March 20, 2012 2:54:02 PM PDT
If allergies bother you only in the spring and summer, over the counter allergy drugs may be all you need.

If you have dust or cat and dog allergies as well, allergy shots can be a cure.

But, it may take as long as five to seven years.

It means serious thought and making a decision to follow through.

When drugs don't work for allergies, allergy shots may be the answer.

The season for trees and grass allergies has started early this year.

When 20-year-old Casey Farrington was a little kid, suffering from those and other allergies was a big part of her life.

She had a red nose all the time.

"I was always stuffy and sneezing. My mom took me to a pet store, and I petted the bunny, and I swelled up so badly that they almost took me to the hospital," Farrington said.

When medications didn't work, allergy shots did.

"After five years, every time I got the shot it helped," Farrington said.

Five years! Yes, and sometimes even longer.

"Allergy shots are a commitment, but for those who embark on the shots, there's light at the end of the tunnel. They will be better," said Dr. Jeffrey Sugar, Allergist.

Shots mean an office visit every couple of weeks to once a month.

If you stop, the shots stop working.

After about three years of getting shots, Dr. Sugar does the allergy testing again, to see how effective the shots have been.

Casey still reacted to the tests, and her parents were careful to remind her to see Dr. Sugar every few weeks for a total of seven years.
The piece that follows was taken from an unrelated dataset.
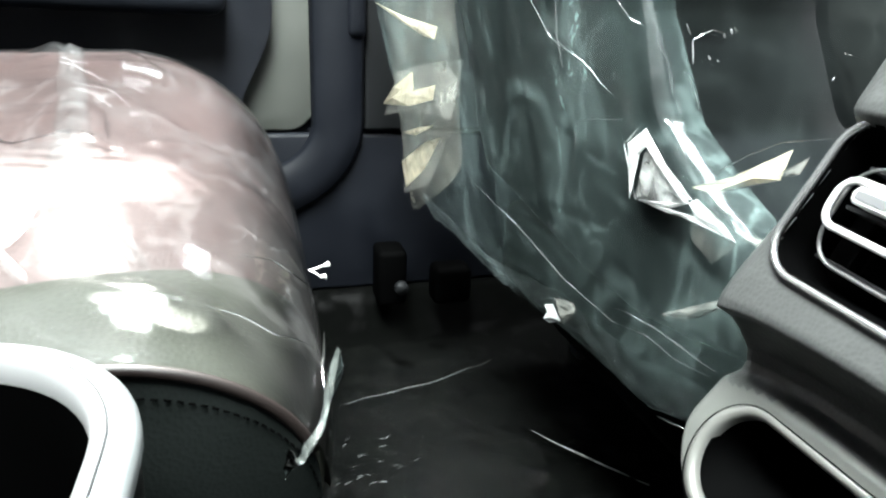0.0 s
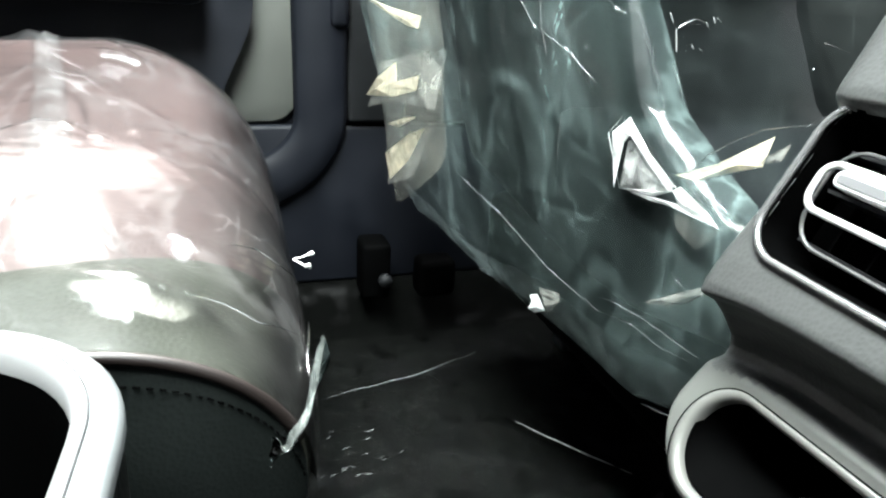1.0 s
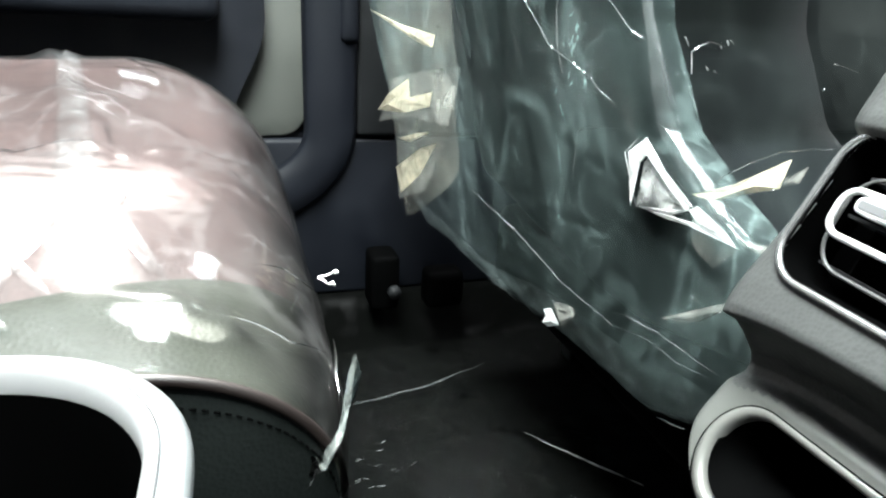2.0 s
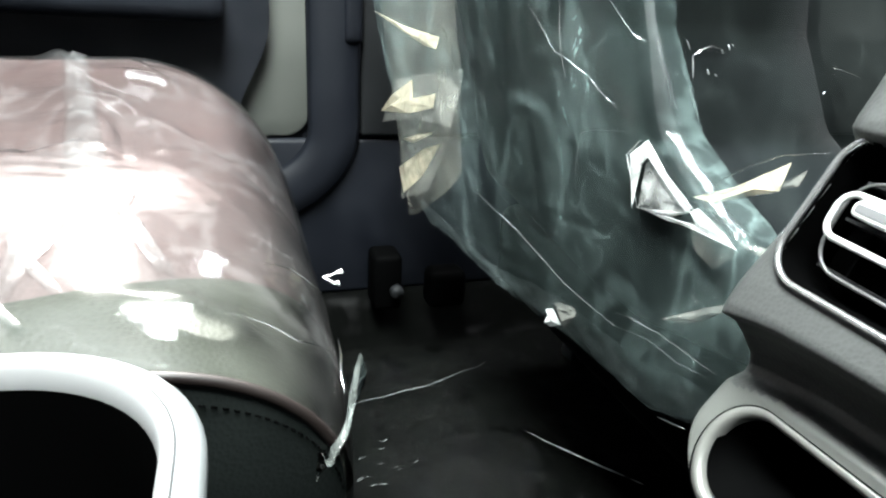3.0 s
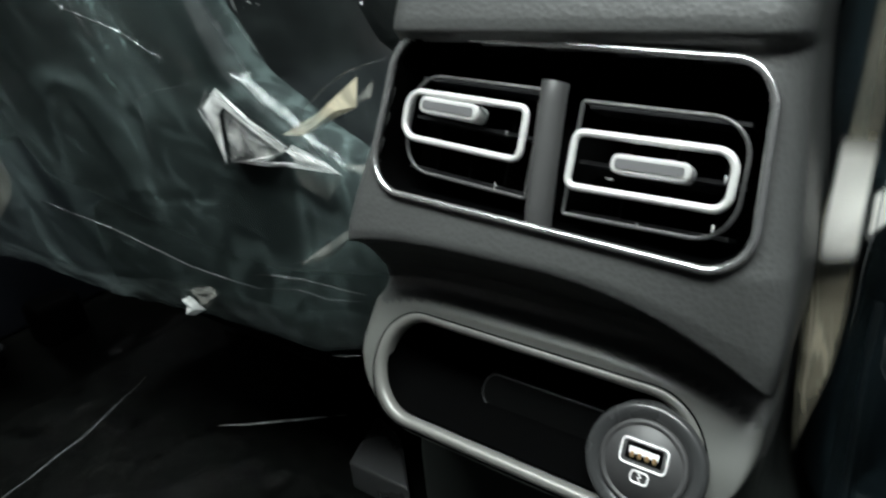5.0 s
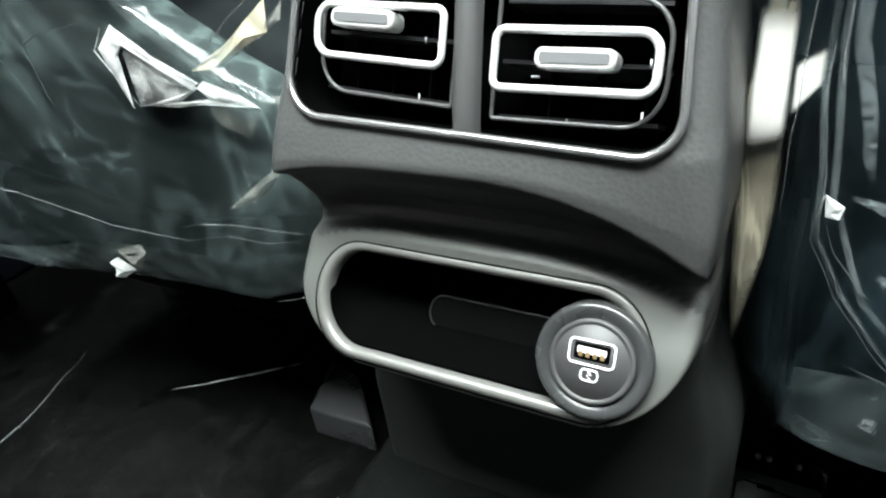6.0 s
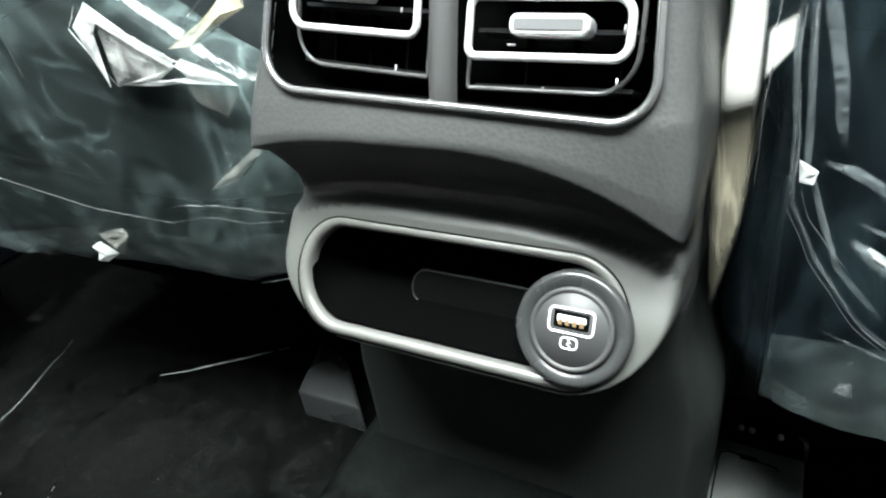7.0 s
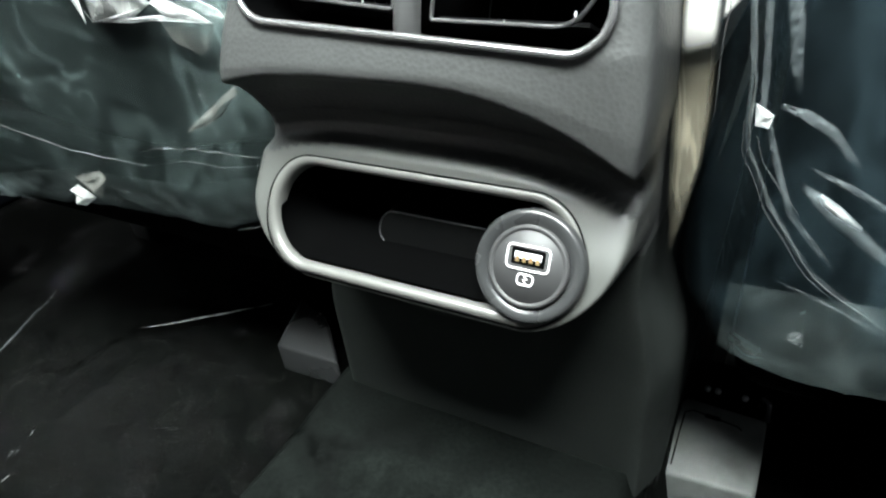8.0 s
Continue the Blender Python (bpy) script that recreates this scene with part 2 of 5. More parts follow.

"We started to see it get progressively better over the years, her grades were better, she was more focused, it really made a big difference," said John Farrington, Casey's father.

It meant commitment.

"All I know is that I have no symptoms, and I look at my friends who have allergy symptoms during the season and I feel so bad because I feel perfectly fine, but it's because of those seven years that I stuck with it," Farrington said.

Casey started her shots at about the earliest time she could.

Dr. Sugar says age five is the starting time, though a sufferer can begin even in their sixties.

He says about a third of patients get better completely after five years or so, about a third get symptoms again months to years later, and a third don't get better and still need medications.